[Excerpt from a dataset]
·····
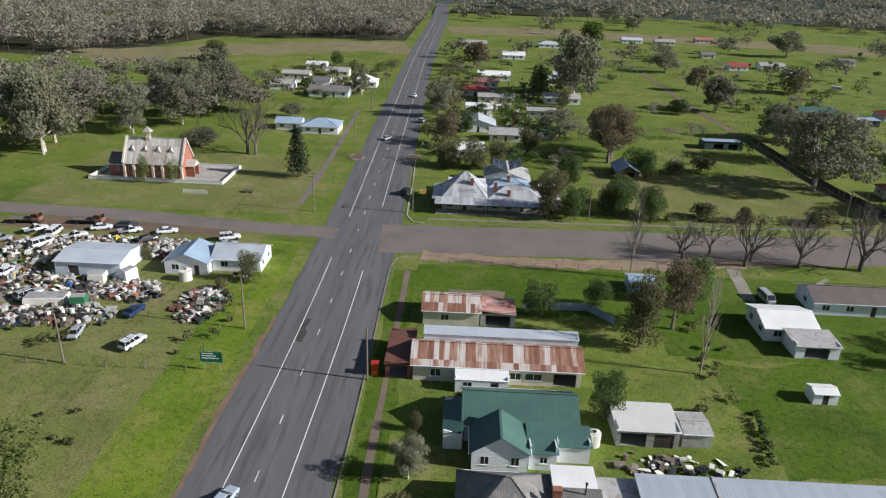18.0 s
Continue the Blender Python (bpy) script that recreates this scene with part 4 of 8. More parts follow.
for dx, dz in ((-1.7, 3.25), (-1.7, 3.0), (-1.7, 2.75)):
    part("sign_bar", Shape().box(dx, dx + 0.6, -4.965, -4.951, dz, dz + 0.1), WHITE, office)
part("aircon", Shape().box(0.1, 0.9, -5.3, -4.86, 3.4, 3.95), CREAM, office, "window air conditioner")
part("aircon", Shape().box(-2.9, -2.2, -5.25, -4.86, 0.9, 1.5), PLASTICWHITE, office, "outdoor air conditioner unit")
part("antenna_mast", Shape().rod((-4.0, -4.9, 5.5), (-4.0, -4.9, 8.2), 0.03), STEEL, office)
part("antenna_mast", Shape().rod((-0.2, -3.6, 6.0), (-0.2, -3.6, 8.4), 0.03).rod((-1.0, -3.6, 8.2), (0.6, -3.6, 8.3), 0.02), STEEL, office)
part("tank_stand", Shape().rod((0.3, -4.0, 6.0), (1.1, -4.4, 7.9), 0.03), STEEL, office)
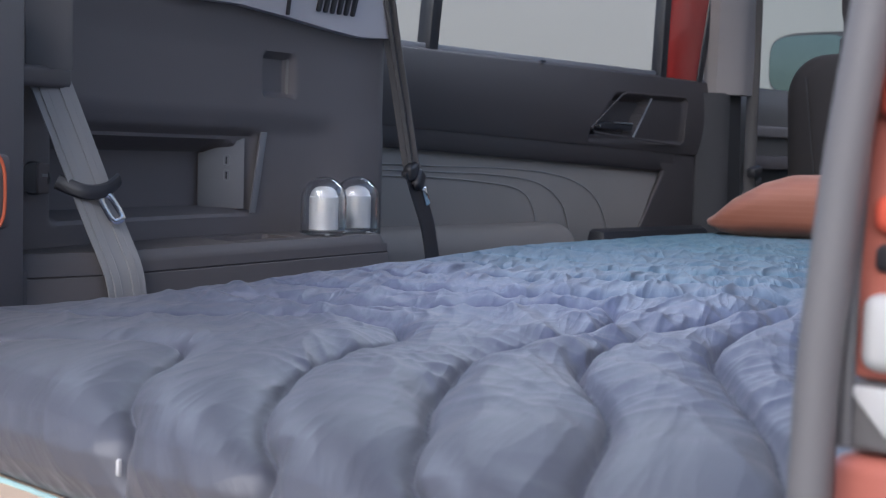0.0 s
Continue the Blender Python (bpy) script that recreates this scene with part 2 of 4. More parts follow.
def sweep(path, ring, side, bm=None, closed=False):
    """Carries a ring of (across, out) offsets along the path; side: the direction called across (a vector or one for each point)."""
    b = bmesh.new()
    rows = []
    k = len(path)
    for i, p in enumerate(path):
        a = path[(i - 1) % k] if closed or i else path[0]
        c = path[(i + 1) % k] if closed or i < k - 1 else path[-1]
        t = (Vector(c) - Vector(a)).normalized()
        s = Vector(side[i] if isinstance(side, list) else side)
        s = (s - t * s.dot(t)).normalized()
        o = t.cross(s)
        rows.append([b.verts.new(Vector(p) + s * u + o * v) for u, v in ring])
    m = len(ring)
    for i in range(k if closed else k - 1):
        r, q = rows[i], rows[(i + 1) % k]
        for j in range(m):
            b.faces.new((r[j], r[(j + 1) % m], q[(j + 1) % m], q[j]))
    if not closed:
        b.faces.new(rows[0][::-1])
        b.faces.new(rows[-1])
    return join(bm, b)


def circle(r, n=10):
    return [(r * math.cos(2 * math.pi * i / n), r * math.sin(2 * math.pi * i / n)) for i in range(n)]


def flat_ring(w, t):
    """The cross section of a belt: w wide, t thick, with thicker selvedges."""
    h = w / 2
    return [(-h, -t / 2), (-h * 0.86, -t * 0.7), (-h * 0.8, -t / 2), (h * 0.8, -t / 2), (h * 0.86, -t * 0.7), (h, -t / 2),
            (h, t / 2), (h * 0.86, t * 0.7), (h * 0.8, t / 2), (-h * 0.8, t / 2), (-h * 0.86, t * 0.7), (-h, t / 2)]


def revolve(profile, m=None, n=32, bm=None):
    """Turns (radius, height) points about z."""
    b = bmesh.new()
    rows = []
    for r, z in profile:
        if r < 1e-5:
            rows.append([b.verts.new((0, 0, z))])
        else:
            rows.append([b.verts.new((r * math.cos(2 * math.pi * i / n), r * math.sin(2 * math.pi * i / n), z)) for i in range(n)])
    for a, c in zip(rows, rows[1:]):
        for i in range(n):
            j = (i + 1) % n
            if len(a) == 1 and len(c) > 1:
                b.faces.new((a[0], c[i], c[j]))
            elif len(c) == 1 and len(a) > 1:
                b.faces.new((a[i], c[0], a[j]))
            elif len(a) > 1:
                b.faces.new((a[i], a[j], c[j], c[i]))
    bmesh.ops.remove_doubles(b, verts=b.verts, dist=1e-6)
    if m:
        bmesh.ops.transform(b, matrix=m, verts=b.verts)
    return join(bm, b)


def sheet(us, vs, place, thick=None):
    """A grid of points place(u, v); with the vector thick it gets a back and sides."""
    b = bmesh.new()
    top = [[b.verts.new(place(u, v)) for v in vs] for u in us]
    nu, nv = len(us), len(vs)
    for i in range(nu - 1):
        for j in range(nv - 1):
            b.faces.new((top[i][j], top[i + 1][j], top[i + 1][j + 1], top[i][j + 1]))
    if thick:
        rim = [top[i][0] for i in range(nu)] + [top[-1][j] for j in range(1, nv)] + [top[i][-1] for i in range(nu - 2, -1, -1)] + [top[0][j] for j in range(nv - 2, 0, -1)]
        low = [b.verts.new(v.co + Vector(thick)) for v in rim]
        k = len(rim)
        for i in range(k):
            b.faces.new((rim[i], low[i], low[(i + 1) % k], rim[(i + 1) % k]))
        b.faces.new(low[::-1])
    return b


def step(a, b, x):
    t = min(1, max(0, (x - a) / (b - a)))
    return t * t * (3 - 2 * t)


def lerp_table(x, table):
    xs, ys = zip(*table)
    return float(np.interp(x, xs, ys))


# ---- outside ----
g = bmesh.new()
bmesh.ops.create_grid(g, x_segments=40, y_segments=40, size=400)
thing("ground", g, M_ground, "grey asphalt yard under the car", "ground", "structure")
thing("wall_west", rbox((-22, 6, 3.5), (0.3, 60, 7.0), 0.02), M_wall, "pale rendered yard wall beside the car", "wall", "structure")
thing("wall_north", rbox((4, 14, 4), (50, 0.3, 8.0), 0.02), M_wall, "pale rendered yard wall in front of the car", "wall", "structure")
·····
PROBLEM DETAILS:
Except for the pictures, print the data above exactly.

TASK RESULT:
18.0 s
Continue the Blender Python (bpy) script that recreates this scene with part 4 of 8. More parts follow.
for dx, dz in ((-1.7, 3.25), (-1.7, 3.0), (-1.7, 2.75)):
    part("sign_bar", Shape().box(dx, dx + 0.6, -4.965, -4.951, dz, dz + 0.1), WHITE, office)
part("aircon", Shape().box(0.1, 0.9, -5.3, -4.86, 3.4, 3.95), CREAM, office, "window air conditioner")
part("aircon", Shape().box(-2.9, -2.2, -5.25, -4.86, 0.9, 1.5), PLASTICWHITE, office, "outdoor air conditioner unit")
part("antenna_mast", Shape().rod((-4.0, -4.9, 5.5), (-4.0, -4.9, 8.2), 0.03), STEEL, office)
part("antenna_mast", Shape().rod((-0.2, -3.6, 6.0), (-0.2, -3.6, 8.4), 0.03).rod((-1.0, -3.6, 8.2), (0.6, -3.6, 8.3), 0.02), STEEL, office)
part("tank_stand", Shape().rod((0.3, -4.0, 6.0), (1.1, -4.4, 7.9), 0.03), STEEL, office)
0.0 s
Continue the Blender Python (bpy) script that recreates this scene with part 2 of 4. More parts follow.
def sweep(path, ring, side, bm=None, closed=False):
    """Carries a ring of (across, out) offsets along the path; side: the direction called across (a vector or one for each point)."""
    b = bmesh.new()
    rows = []
    k = len(path)
    for i, p in enumerate(path):
        a = path[(i - 1) % k] if closed or i else path[0]
        c = path[(i + 1) % k] if closed or i < k - 1 else path[-1]
        t = (Vector(c) - Vector(a)).normalized()
        s = Vector(side[i] if isinstance(side, list) else side)
        s = (s - t * s.dot(t)).normalized()
        o = t.cross(s)
        rows.append([b.verts.new(Vector(p) + s * u + o * v) for u, v in ring])
    m = len(ring)
    for i in range(k if closed else k - 1):
        r, q = rows[i], rows[(i + 1) % k]
        for j in range(m):
            b.faces.new((r[j], r[(j + 1) % m], q[(j + 1) % m], q[j]))
    if not closed:
        b.faces.new(rows[0][::-1])
        b.faces.new(rows[-1])
    return join(bm, b)


def circle(r, n=10):
    return [(r * math.cos(2 * math.pi * i / n), r * math.sin(2 * math.pi * i / n)) for i in range(n)]


def flat_ring(w, t):
    """The cross section of a belt: w wide, t thick, with thicker selvedges."""
    h = w / 2
    return [(-h, -t / 2), (-h * 0.86, -t * 0.7), (-h * 0.8, -t / 2), (h * 0.8, -t / 2), (h * 0.86, -t * 0.7), (h, -t / 2),
            (h, t / 2), (h * 0.86, t * 0.7), (h * 0.8, t / 2), (-h * 0.8, t / 2), (-h * 0.86, t * 0.7), (-h, t / 2)]


def revolve(profile, m=None, n=32, bm=None):
    """Turns (radius, height) points about z."""
    b = bmesh.new()
    rows = []
    for r, z in profile:
        if r < 1e-5:
            rows.append([b.verts.new((0, 0, z))])
        else:
            rows.append([b.verts.new((r * math.cos(2 * math.pi * i / n), r * math.sin(2 * math.pi * i / n), z)) for i in range(n)])
    for a, c in zip(rows, rows[1:]):
        for i in range(n):
            j = (i + 1) % n
            if len(a) == 1 and len(c) > 1:
                b.faces.new((a[0], c[i], c[j]))
            elif len(c) == 1 and len(a) > 1:
                b.faces.new((a[i], c[0], a[j]))
            elif len(a) > 1:
                b.faces.new((a[i], a[j], c[j], c[i]))
    bmesh.ops.remove_doubles(b, verts=b.verts, dist=1e-6)
    if m:
        bmesh.ops.transform(b, matrix=m, verts=b.verts)
    return join(bm, b)


def sheet(us, vs, place, thick=None):
    """A grid of points place(u, v); with the vector thick it gets a back and sides."""
    b = bmesh.new()
    top = [[b.verts.new(place(u, v)) for v in vs] for u in us]
    nu, nv = len(us), len(vs)
    for i in range(nu - 1):
        for j in range(nv - 1):
            b.faces.new((top[i][j], top[i + 1][j], top[i + 1][j + 1], top[i][j + 1]))
    if thick:
        rim = [top[i][0] for i in range(nu)] + [top[-1][j] for j in range(1, nv)] + [top[i][-1] for i in range(nu - 2, -1, -1)] + [top[0][j] for j in range(nv - 2, 0, -1)]
        low = [b.verts.new(v.co + Vector(thick)) for v in rim]
        k = len(rim)
        for i in range(k):
            b.faces.new((rim[i], low[i], low[(i + 1) % k], rim[(i + 1) % k]))
        b.faces.new(low[::-1])
    return b


def step(a, b, x):
    t = min(1, max(0, (x - a) / (b - a)))
    return t * t * (3 - 2 * t)


def lerp_table(x, table):
    xs, ys = zip(*table)
    return float(np.interp(x, xs, ys))


# ---- outside ----
g = bmesh.new()
bmesh.ops.create_grid(g, x_segments=40, y_segments=40, size=400)
thing("ground", g, M_ground, "grey asphalt yard under the car", "ground", "structure")
thing("wall_west", rbox((-22, 6, 3.5), (0.3, 60, 7.0), 0.02), M_wall, "pale rendered yard wall beside the car", "wall", "structure")
thing("wall_north", rbox((4, 14, 4), (50, 0.3, 8.0), 0.02), M_wall, "pale rendered yard wall in front of the car", "wall", "structure")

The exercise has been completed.